■ Task requirements
Search the material for the word "with" and copy each line that holds it.

■ Source data
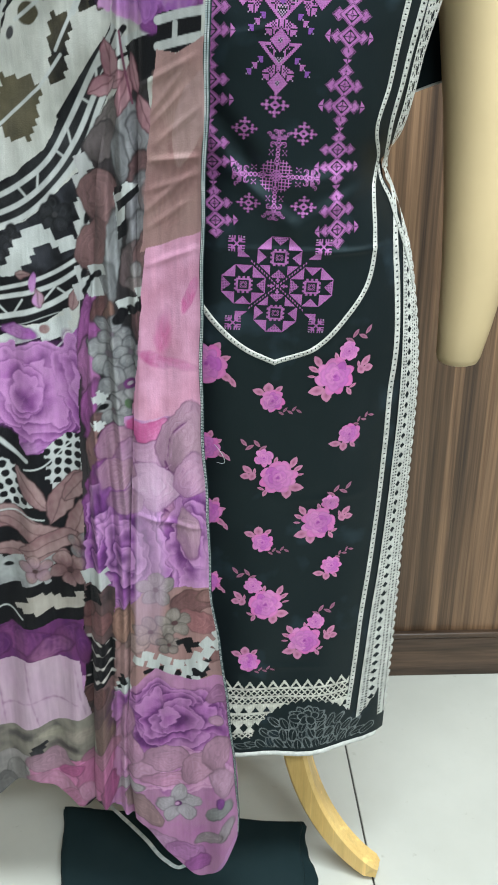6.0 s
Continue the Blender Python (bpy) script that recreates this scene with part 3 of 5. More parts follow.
def hem_band():
    """Zigzag-topped crochet above the hem, ending in a scallop over charcoal lace."""
    x = np.arange(-0.02, 0.262, 0.0009)
    v = np.linspace(0, 1, 142)
    h = 0.127
    X, V = np.meshgrid(x, v)
    Zq = hem_height(X) + 0.004 + V * h
    run = X[:-1, :-1]
    z = V[:-1, :-1]
    scallop = 0.17 + 0.51 * np.clip(1 - ((run - 0.150) / 0.080) ** 2, 0, 1) ** 0.75
    scallop = np.where(run > 0.218, np.maximum(scallop, 0.18 + (run - 0.218) * 9), scallop)
    scallop = scallop + 0.035 * np.abs(np.sin(run * math.pi / 0.011))
    pitch = 0.0165
    saw = np.abs(((run / pitch) % 1) - 0.5) * 2
    keep = (z > scallop) & (z < 0.885 + 0.105 * saw)
    keep &= ~((z > 0.89) & (z < 0.855 + 0.085 * saw) & (saw > 0.45))

    def net(z0, z1, p, thread):
        s = (z - z0) / (z1 - z0)
        d = np.minimum(np.abs(((run / p + s) % 1) - 0.5), np.abs(((run / p - s) % 1) - 0.5))
        return (s > 0) & (s < 1) & (d > thread)

    keep &= ~net(0.775, 0.86, 0.0085, 0.15) & ~net(0.665, 0.75, 0.0085, 0.15) & ~net(0.44, 0.51, 0.0085, 0.15)
    keep &= ~((z > 0.545) & (z < 0.545 + 0.075 * (1 - 1.5 * saw)))
    keep &= ~(np.abs(z - 0.335) < 0.065 * (1 - 1.35 * saw))
    keep &= ~net(0.19, 0.26, 0.0085, 0.17)
    side = CX + half_width(Zq[:-1, :-1]) - 0.001
    trim_x = np.interp(Zq[:-1, :-1], [0.30, 0.45], [0.205, 0.212])
    low = keep & (run < trim_x)
    part("hem_lace", sheet(X, kurta_y(X, Zq) - 0.0011, Zq, low, name="hem_lace"), HEM_LACE, kurta, "greyish white crochet band with a zigzag top", smooth=False)
    zz = z * h
    cords = np.zeros(run.shape, bool)

    def loop(cx, cz, a, b, rot, vein=True):
        """The cord round one petal or leaf, with its midrib; a later one lies over those before."""
        nonlocal cords
        c, s = math.cos(radians(rot)), math.sin(radians(rot))
        wob = 1 + 0.10 * np.sin(run * 330 + zz * 210)
        u, w = (c * (run - cx) + s * (zz - cz)) / a, (-s * (run - cx) + c * (zz - cz)) / b
        d = np.hypot(u, w) * wob
        cords = (cords & (d > 1)) | (np.abs(d - 1) * min(a, b) < 0.0008)
        if vein:
            cords |= (np.abs(w + 0.25 * u * u) * b < 0.0005) & (np.abs(u) < 0.75)

    rng = random.Random(3)
    for row, (cz, count) in enumerate(((0.012, 15), (0.030, 11), (0.048, 8))):
        for q in range(count):
            cx = 0.150 + (q - (count - 1) / 2) * 0.0135 + (0.006 if row % 2 else 0)
            loop(cx, cz + rng.uniform(-0.003, 0.003), rng.uniform(0.009, 0.013), rng.uniform(0.0045, 0.0065), 90 + (0.150 - cx) * 700 + rng.uniform(-25, 25))
    for q in range(7):
        a = radians(q * 180 / 6)
        loop(0.150 + 0.016 * math.cos(a), 0.058 + 0.010 * math.sin(a), 0.012, 0.0075, math.degrees(a))
    for q in range(5):
        a = radians(20 + q * 72)
        loop(0.150 + 0.008 * math.cos(a), 0.060 + 0.006 * math.sin(a), 0.008, 0.006, math.degrees(a), False)
    veins = cords & (z < scallop + 0.02) & (z > 0.04) & (run < side) & (run > 0.03)
    part("hem_scallop", sheet(X, kurta_y(X, Zq) - 0.0024, Zq, veins, name="hem_scallop"), DARK_LACE, kurta, "charcoal floral lace scallop above the hem", smooth=False)
    black = (z < scallop + 0.01) & (run < side)
    part("hem_scallop", sheet(X, kurta_y(X, Zq) - 0.0019, Zq, black, name="hem_scallop"), BLACK_COTTON, kurta)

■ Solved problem
Continue the Blender Python (bpy) script that recreates this scene with part 3 of 5. More parts follow.
    part("hem_lace", sheet(X, kurta_y(X, Zq) - 0.0011, Zq, low, name="hem_lace"), HEM_LACE, kurta, "greyish white crochet band with a zigzag top", smooth=False)
        """The cord round one petal or leaf, with its midrib; a later one lies over those before."""